___ Data extract ___
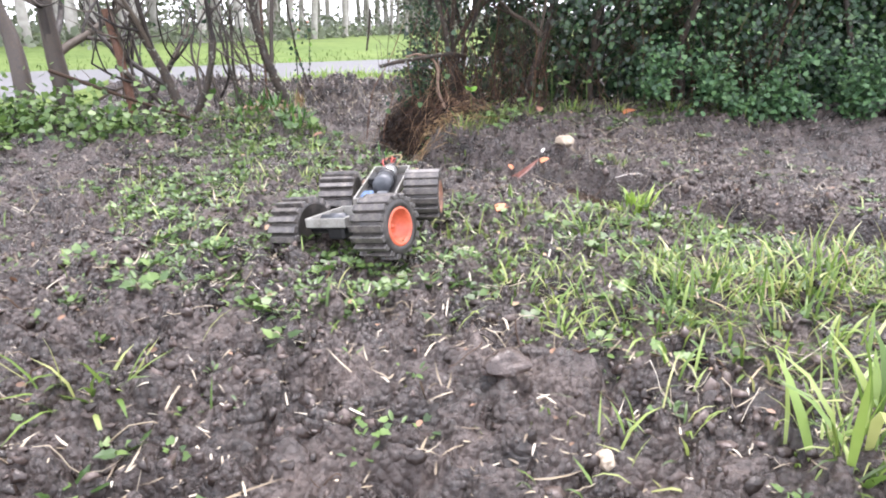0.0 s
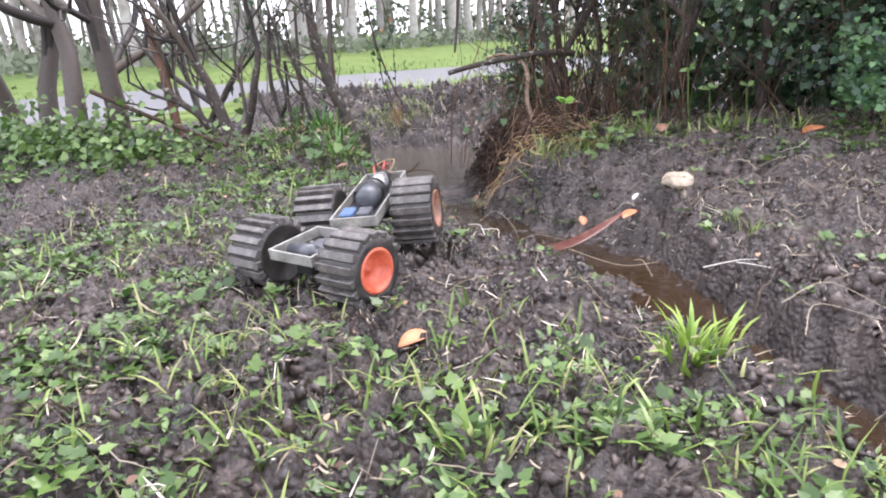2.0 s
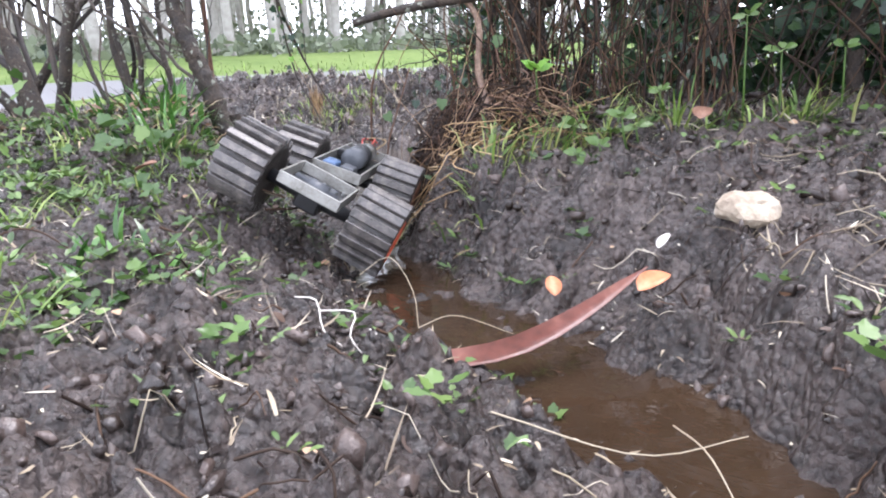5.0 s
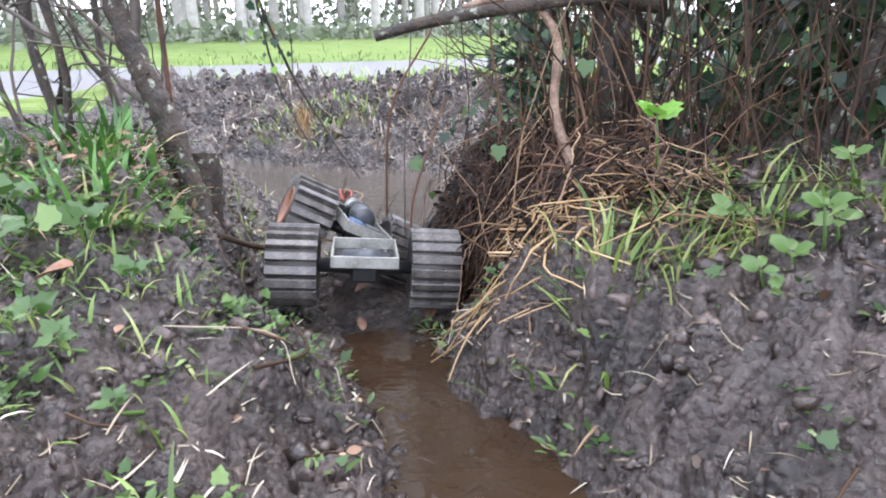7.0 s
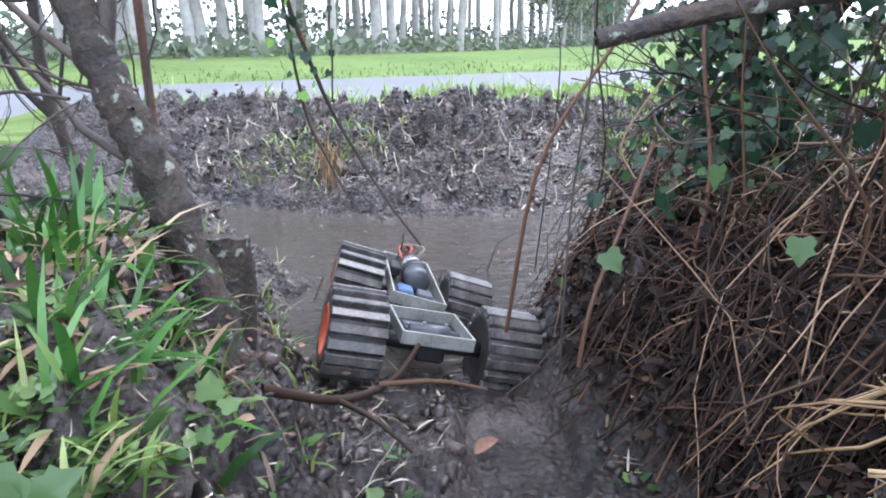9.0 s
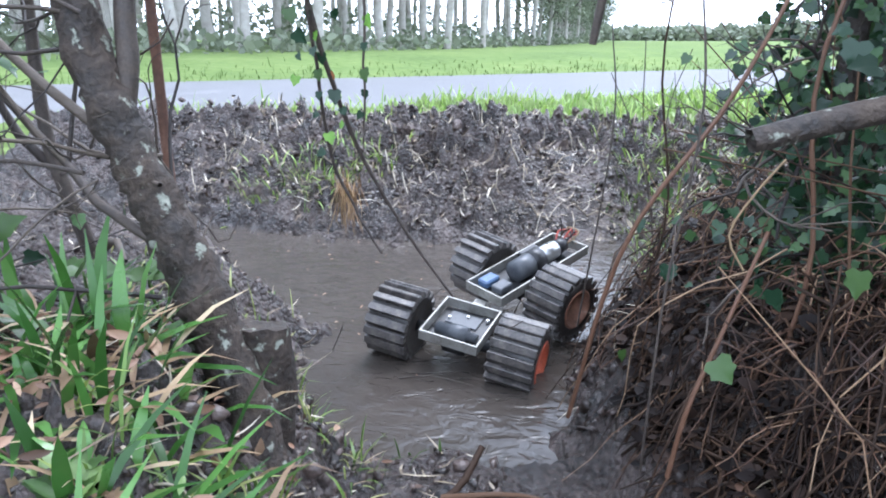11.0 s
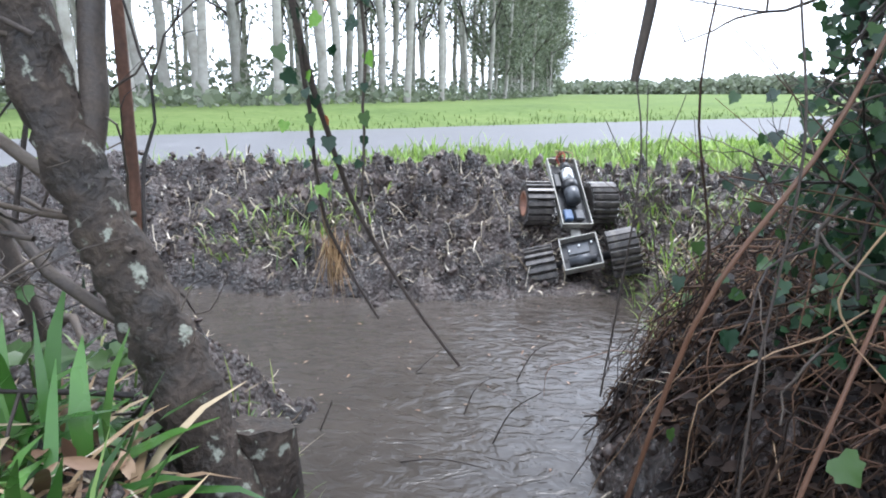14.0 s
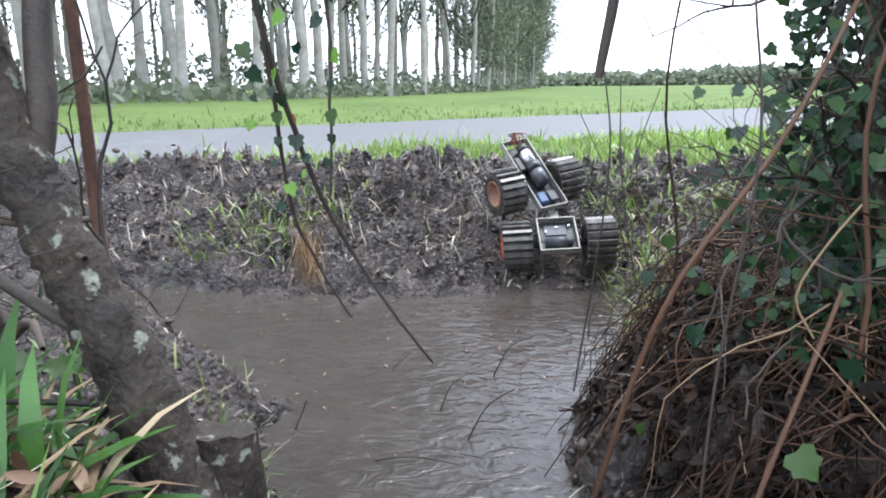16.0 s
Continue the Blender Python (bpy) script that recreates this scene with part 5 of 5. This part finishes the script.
___
- What to do
Print out the lines exactly, skipping any picture.

- Answer to this exercise
0.0 s
2.0 s
5.0 s
7.0 s
9.0 s
11.0 s
14.0 s
16.0 s
Continue the Blender Python (bpy) script that recreates this scene with part 5 of 5. This part finishes the script.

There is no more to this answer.